A 2009 study followed the development of the area postrema, using a macaque monkey model in an attempt to identify and characterize neurotransmission in this region as well as to resolve outstanding incongruities across research. These scientists found, in culmination, that previous studies suggest noradrenalin and/or dopamine cause CA fluorescence in the area postrema macaque-CA, meaning catecholaminergic or derived from an amine and functioning as a neurotransmitter or hormone or both. The study, however, found evidence of neurotransmitter secretion instead of release in vesicles. Also, their findings concluded GABA is a major neurotransmitter in the area postrema, not glutamate. Ongoing research continues to unravel discrepancies among various rat, cat, and now macaque monkey models of research.

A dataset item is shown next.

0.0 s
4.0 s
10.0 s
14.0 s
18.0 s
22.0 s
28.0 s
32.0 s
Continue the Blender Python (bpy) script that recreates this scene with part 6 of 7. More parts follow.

===Potential treatments===
A 2002 study in Japan tested a drug that may be of use in curbing the emetic response to drugs that increase dopamine concentrations. The study investigated morphine-induced emesis in ferrets, explaining that morphine exposure triggered dopamine release in the medulla oblongata and in the area postrema by activating opiate receptors, which in turn caused vomiting by the ferrets. Yet a pre-treatment with 6-hydroxydopamine, a dopaminergic neurotoxin, significantly reduced the number of emetic episodes in the ferrets following morphine exposure. This neurotoxin reduced levels of dopamine, noradrenaline, and homovanillic acid, a metabolite of dopamine, and is known to destroy noradrenergic and dopaminergic neurons. Here, 6-hydroxydopamine was injected directly into the medulla oblongata but not in other parts of the brain. This study shows how the dopaminergic pathway in the medulla oblongata may be manipulated in order to reduce the nauseating side-effects associated with so many dopamine-increasing drugs.

===Continuing pathological studies===
The area postrema is also indicated in an insulin treatment against type 1 and type 2 diabetes. A particular mechanism, employed by the drug pramlintide, acts mainly on the area postrema and results in decreased glucagon secretion, which in turn slows down gastric emptying and the satiety effect. This targeting of the area postrema allows an improvement of glycaemic control without causing weight gain. Since the drug acts on the area postrema, the doses must be titrated slowly to avoid inducing nausea in the patient.

There are also studies still currently underway to determine the effect of ablation of the area postrema on hypertension and cardiovascular function. For example, studies in rats and rabbits indicate that angiotensin II- dependent hypertension is abolished by lesioning of the area postrema. The mechanism for this physiological reaction is still not fully understood, but the area postrema's ability to regulate cardiovascular function presents a very interesting direction for neuroendocrinology.